__WHAT IS NEEDED__
Copy out precisely the lines beginning at the line that contains "shutter > 0, shutter" and ending at the line that contains "scene.view_settings.keyframe_insert(path, frame=frame(t))", including both.

========================

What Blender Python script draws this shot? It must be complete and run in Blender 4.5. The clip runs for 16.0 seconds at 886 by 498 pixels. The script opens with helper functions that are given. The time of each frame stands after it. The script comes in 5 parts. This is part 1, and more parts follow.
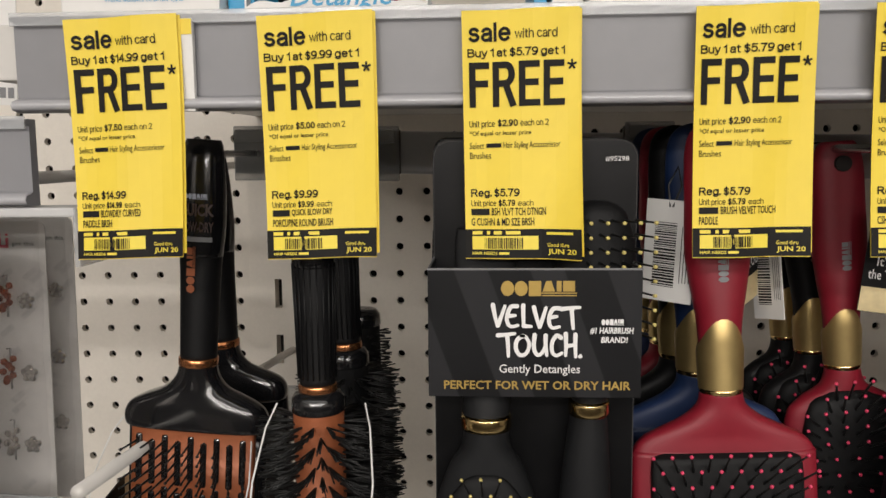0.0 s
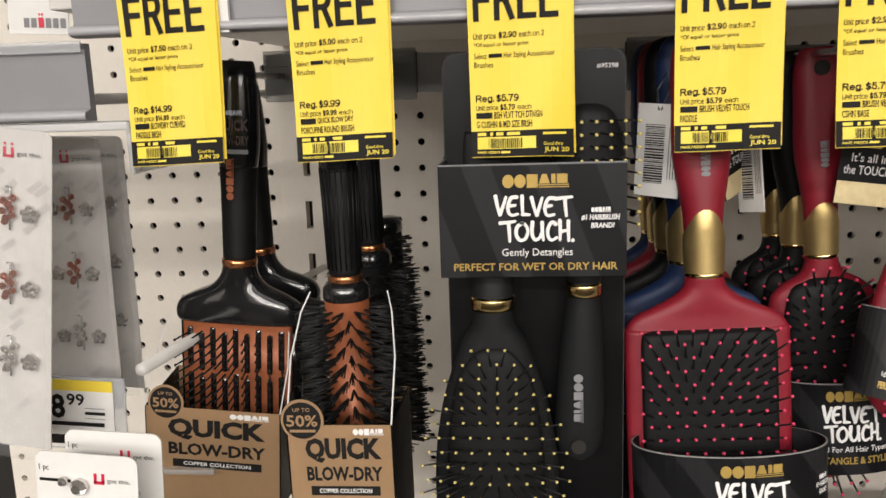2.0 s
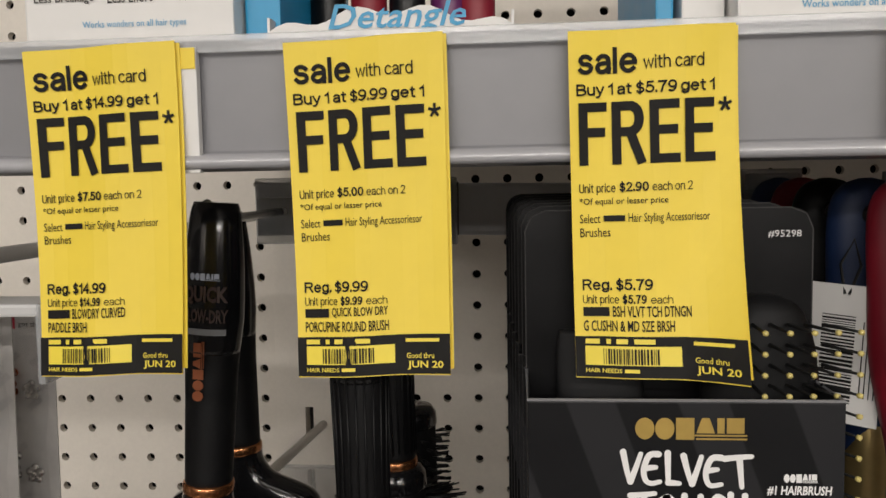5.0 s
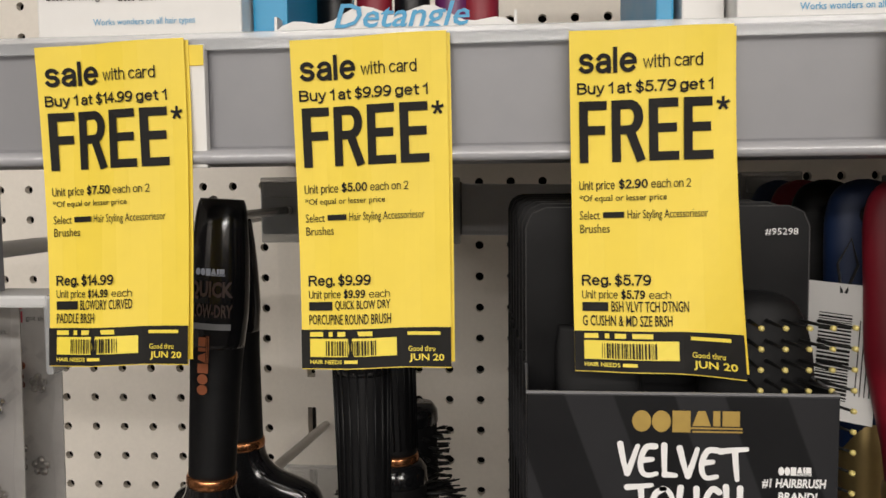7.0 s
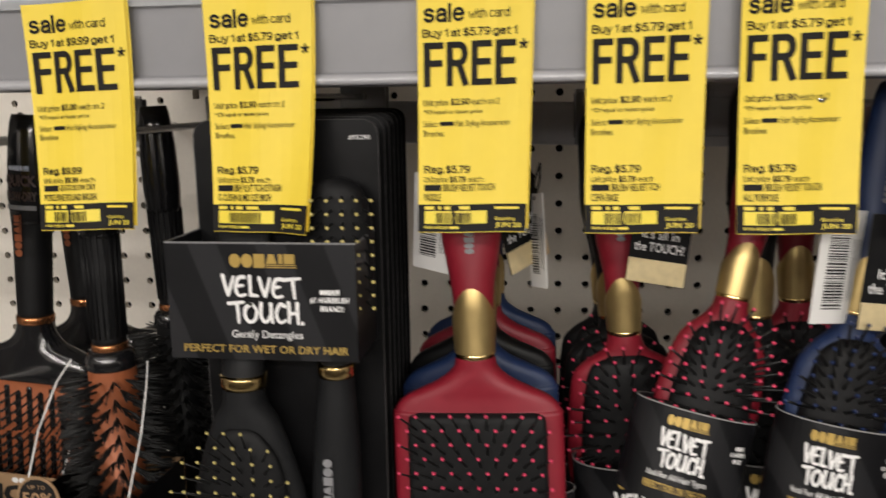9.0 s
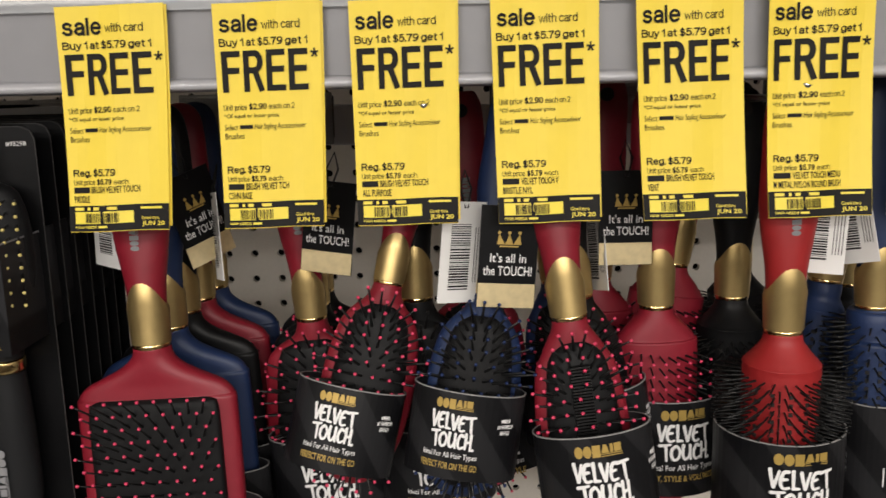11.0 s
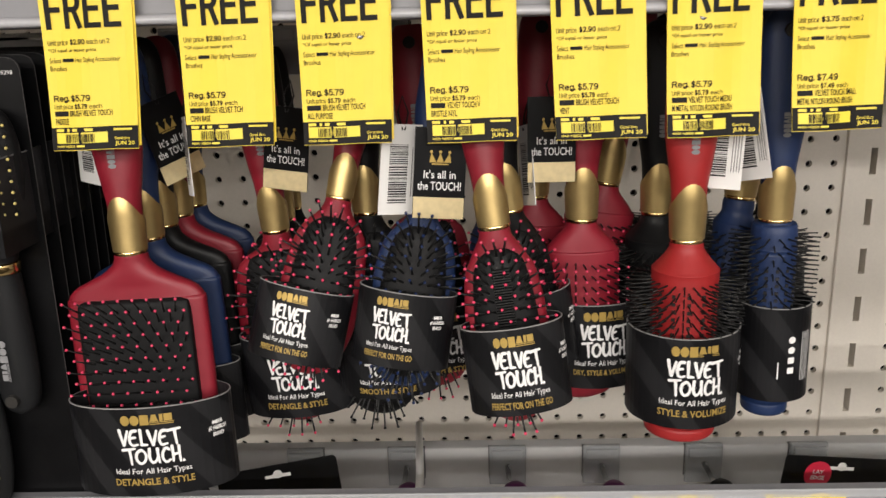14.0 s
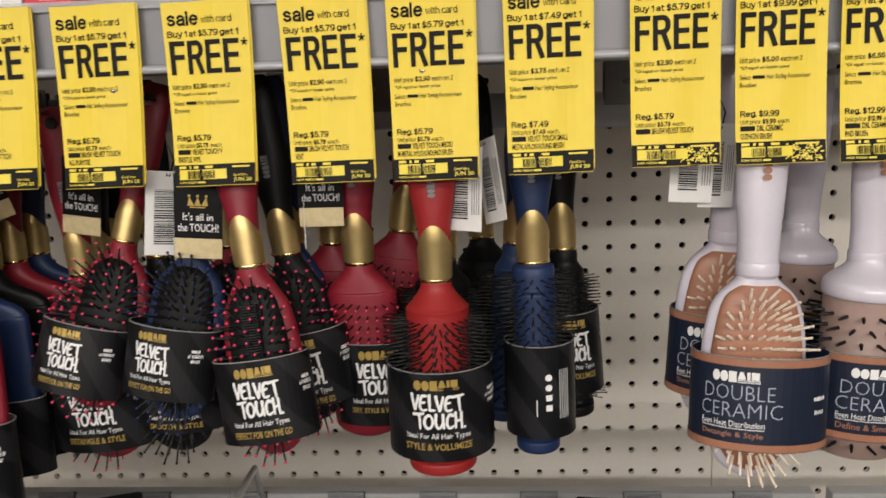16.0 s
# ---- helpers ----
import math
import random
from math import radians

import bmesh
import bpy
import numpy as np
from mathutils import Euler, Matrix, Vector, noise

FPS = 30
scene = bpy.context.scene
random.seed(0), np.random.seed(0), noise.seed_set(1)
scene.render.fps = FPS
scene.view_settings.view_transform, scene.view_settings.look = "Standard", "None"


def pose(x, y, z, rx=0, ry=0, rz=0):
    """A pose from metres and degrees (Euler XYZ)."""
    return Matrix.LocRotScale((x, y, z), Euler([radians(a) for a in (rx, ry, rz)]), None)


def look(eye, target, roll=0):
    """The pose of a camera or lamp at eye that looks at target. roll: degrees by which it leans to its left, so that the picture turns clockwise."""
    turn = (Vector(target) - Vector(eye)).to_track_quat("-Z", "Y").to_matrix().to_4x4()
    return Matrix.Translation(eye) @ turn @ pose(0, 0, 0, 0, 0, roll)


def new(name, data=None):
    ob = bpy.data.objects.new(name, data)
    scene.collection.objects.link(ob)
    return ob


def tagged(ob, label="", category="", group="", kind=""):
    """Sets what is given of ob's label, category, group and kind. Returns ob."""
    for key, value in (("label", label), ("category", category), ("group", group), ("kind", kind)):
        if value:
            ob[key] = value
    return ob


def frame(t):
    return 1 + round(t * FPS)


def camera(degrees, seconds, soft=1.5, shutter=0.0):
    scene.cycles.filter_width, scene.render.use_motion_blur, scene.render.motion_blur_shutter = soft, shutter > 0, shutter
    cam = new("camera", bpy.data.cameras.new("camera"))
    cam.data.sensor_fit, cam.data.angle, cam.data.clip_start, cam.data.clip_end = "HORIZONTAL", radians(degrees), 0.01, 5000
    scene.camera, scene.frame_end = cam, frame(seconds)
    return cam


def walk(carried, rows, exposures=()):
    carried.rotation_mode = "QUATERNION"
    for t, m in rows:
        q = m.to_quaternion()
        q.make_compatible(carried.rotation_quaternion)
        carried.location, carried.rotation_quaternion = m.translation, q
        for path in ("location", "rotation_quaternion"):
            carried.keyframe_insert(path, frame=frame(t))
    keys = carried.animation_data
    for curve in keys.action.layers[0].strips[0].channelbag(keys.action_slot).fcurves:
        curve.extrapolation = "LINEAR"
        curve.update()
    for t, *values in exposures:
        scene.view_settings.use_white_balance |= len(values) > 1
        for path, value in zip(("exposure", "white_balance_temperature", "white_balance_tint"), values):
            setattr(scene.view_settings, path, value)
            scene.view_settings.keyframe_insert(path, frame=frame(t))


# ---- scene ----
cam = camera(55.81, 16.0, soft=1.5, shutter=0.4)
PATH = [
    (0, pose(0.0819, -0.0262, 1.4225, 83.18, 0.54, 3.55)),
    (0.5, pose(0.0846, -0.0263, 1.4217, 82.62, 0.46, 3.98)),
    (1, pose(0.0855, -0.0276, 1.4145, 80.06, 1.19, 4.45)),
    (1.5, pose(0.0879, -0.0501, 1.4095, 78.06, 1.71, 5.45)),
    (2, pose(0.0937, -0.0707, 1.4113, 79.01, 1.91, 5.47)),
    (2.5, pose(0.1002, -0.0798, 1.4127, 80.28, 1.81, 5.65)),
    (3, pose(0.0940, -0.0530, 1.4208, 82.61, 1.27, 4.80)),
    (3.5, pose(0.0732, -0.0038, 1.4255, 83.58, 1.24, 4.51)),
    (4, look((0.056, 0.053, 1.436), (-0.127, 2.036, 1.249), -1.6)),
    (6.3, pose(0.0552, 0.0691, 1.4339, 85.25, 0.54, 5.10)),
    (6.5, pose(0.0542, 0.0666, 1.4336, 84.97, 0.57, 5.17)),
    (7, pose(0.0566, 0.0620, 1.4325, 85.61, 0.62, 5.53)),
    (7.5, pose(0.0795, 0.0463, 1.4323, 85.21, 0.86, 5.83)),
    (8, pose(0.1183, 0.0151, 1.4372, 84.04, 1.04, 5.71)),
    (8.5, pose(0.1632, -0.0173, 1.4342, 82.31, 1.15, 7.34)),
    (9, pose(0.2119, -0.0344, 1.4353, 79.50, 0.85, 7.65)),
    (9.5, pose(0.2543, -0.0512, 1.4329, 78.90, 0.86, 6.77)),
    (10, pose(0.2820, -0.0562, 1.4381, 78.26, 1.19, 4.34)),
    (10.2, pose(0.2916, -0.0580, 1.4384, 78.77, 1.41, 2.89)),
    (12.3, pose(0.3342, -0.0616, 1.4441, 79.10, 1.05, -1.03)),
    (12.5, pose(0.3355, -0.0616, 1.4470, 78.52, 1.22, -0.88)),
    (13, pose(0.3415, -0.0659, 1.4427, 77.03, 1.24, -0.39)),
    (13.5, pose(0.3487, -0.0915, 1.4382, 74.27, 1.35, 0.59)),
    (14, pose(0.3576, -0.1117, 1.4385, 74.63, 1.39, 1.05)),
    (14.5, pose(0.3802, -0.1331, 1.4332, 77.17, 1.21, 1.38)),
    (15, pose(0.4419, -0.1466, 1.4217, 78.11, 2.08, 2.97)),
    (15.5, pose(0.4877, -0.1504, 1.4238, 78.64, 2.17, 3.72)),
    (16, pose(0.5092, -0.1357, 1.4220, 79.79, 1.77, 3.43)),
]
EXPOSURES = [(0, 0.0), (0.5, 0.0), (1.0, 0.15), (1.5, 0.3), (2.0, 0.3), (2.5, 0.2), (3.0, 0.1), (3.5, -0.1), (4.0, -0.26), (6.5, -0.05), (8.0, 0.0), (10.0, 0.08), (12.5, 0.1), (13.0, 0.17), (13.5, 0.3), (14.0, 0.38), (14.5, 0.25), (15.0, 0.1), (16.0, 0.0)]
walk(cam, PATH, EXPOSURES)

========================

__ANSWER IN FULL__
    scene.cycles.filter_width, scene.render.use_motion_blur, scene.render.motion_blur_shutter = soft, shutter > 0, shutter
    cam = new("camera", bpy.data.cameras.new("camera"))
    cam.data.sensor_fit, cam.data.angle, cam.data.clip_start, cam.data.clip_end = "HORIZONTAL", radians(degrees), 0.01, 5000
    scene.camera, scene.frame_end = cam, frame(seconds)
    return cam


def walk(carried, rows, exposures=()):
    carried.rotation_mode = "QUATERNION"
    for t, m in rows:
        q = m.to_quaternion()
        q.make_compatible(carried.rotation_quaternion)
        carried.location, carried.rotation_quaternion = m.translation, q
        for path in ("location", "rotation_quaternion"):
            carried.keyframe_insert(path, frame=frame(t))
    keys = carried.animation_data
    for curve in keys.action.layers[0].strips[0].channelbag(keys.action_slot).fcurves:
        curve.extrapolation = "LINEAR"
        curve.update()
    for t, *values in exposures:
        scene.view_settings.use_white_balance |= len(values) > 1
        for path, value in zip(("exposure", "white_balance_temperature", "white_balance_tint"), values):
            setattr(scene.view_settings, path, value)
            scene.view_settings.keyframe_insert(path, frame=frame(t))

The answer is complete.